Assim que se formou, em 1938, França de Lima mudou-se para Belo Horizonte, onde passou a advogar em um pequeno escritório. Em 1945, foi um dos fundadores do Partido Social Democrático em Minas Gerais. “Eu assinei a ata de fundação do partido em Barbacena”, lembra.Em 1950, ele voltou ao Rio de Janeiro, arranjando emprego como advogado na Procuradoria Geral da República. Foi nesta época que ele conheceu Carmem Miranda. “Ficamos amigos e ela sempre me convidava para vê-la cantar na Rádio Mayrink Veiga”, lembra.

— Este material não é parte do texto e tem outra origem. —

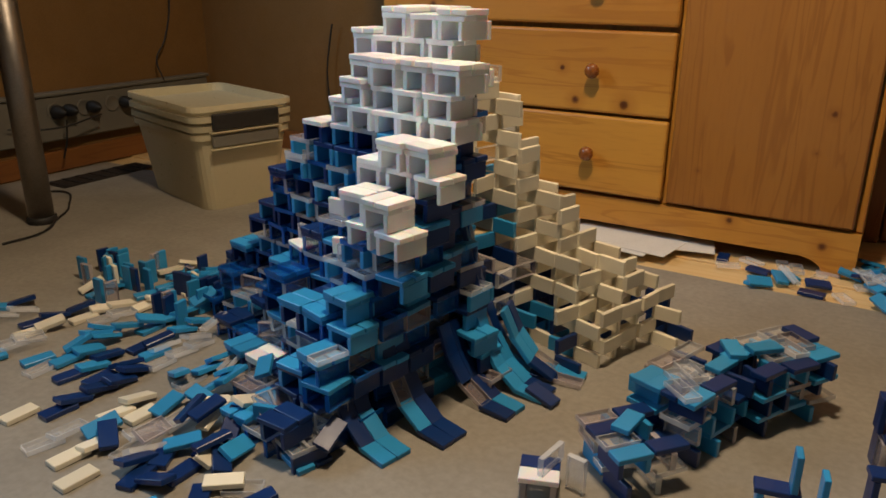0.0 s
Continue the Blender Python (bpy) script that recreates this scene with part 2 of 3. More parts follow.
shade = thing("ceiling_lamp", "warm glowing round ceiling lamp", "lamp", pose(LAMP[0], LAMP[1], LAMP[2] + 0.02))
bm = bmesh.new()
lathe(bm, [(0.02, 0.0), (0.10, 0.005), (0.15, 0.05), (0.12, 0.09), (0.02, 0.10)])
part("shade", bm, LAMP_SHADE, shade, smooth=True)
bm = bmesh.new()
lathe(bm, [(0.006, 0.10), (0.006, TOP - LAMP[2] - 0.04), (0.05, TOP - LAMP[2] - 0.03), (0.05, TOP - LAMP[2] - 0.02)], 12)
part("rod", bm, STEEL, shade)


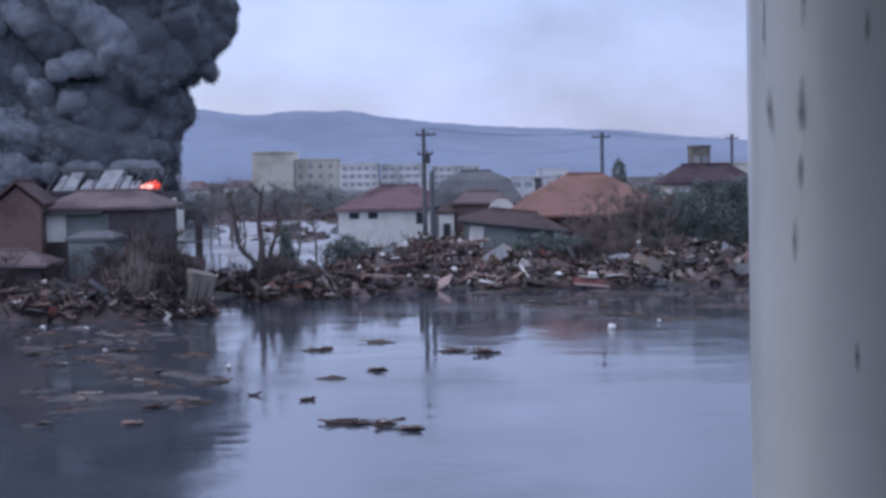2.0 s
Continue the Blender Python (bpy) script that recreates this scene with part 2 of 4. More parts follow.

Em 1958, França de Lima dava aulas no Colégio Pedro II e na Faculdade de Letras da UFRJ quando começou a escrever seus romances. “Escrevia por prazer mas nunca quis mostrar a ninguém, muito menos a Guimarães Rosa”, conta. “Temia sua crítica”, explica. Tamanha foi sua surpresa quando Rosa elogiou seu trabalho e decidiu publicá-lo. “Ele viu o romance na minha biblioteca e levou-o para ler sem que eu o tivesse visto.” Surgiu assim Serras Azuis, nome dado por Guimarães Rosa. Mas o escritor nunca abandonou totalmente a política. Chegou a ser assessor de Tancredo Neves, nos anos 50, e secretário particular de JK, em 1961.

Em 1989, ele ingressou na Academia Brasileira de Letras, ocupando a cadeira de número 31. Mesmo sem a visão, Geraldo França de Lima não pára de escrever. “Agora escrevo sem pressa, com a paciência de um artesão, reescrevendo cada capítulo várias vezes, em busca da perfeição.”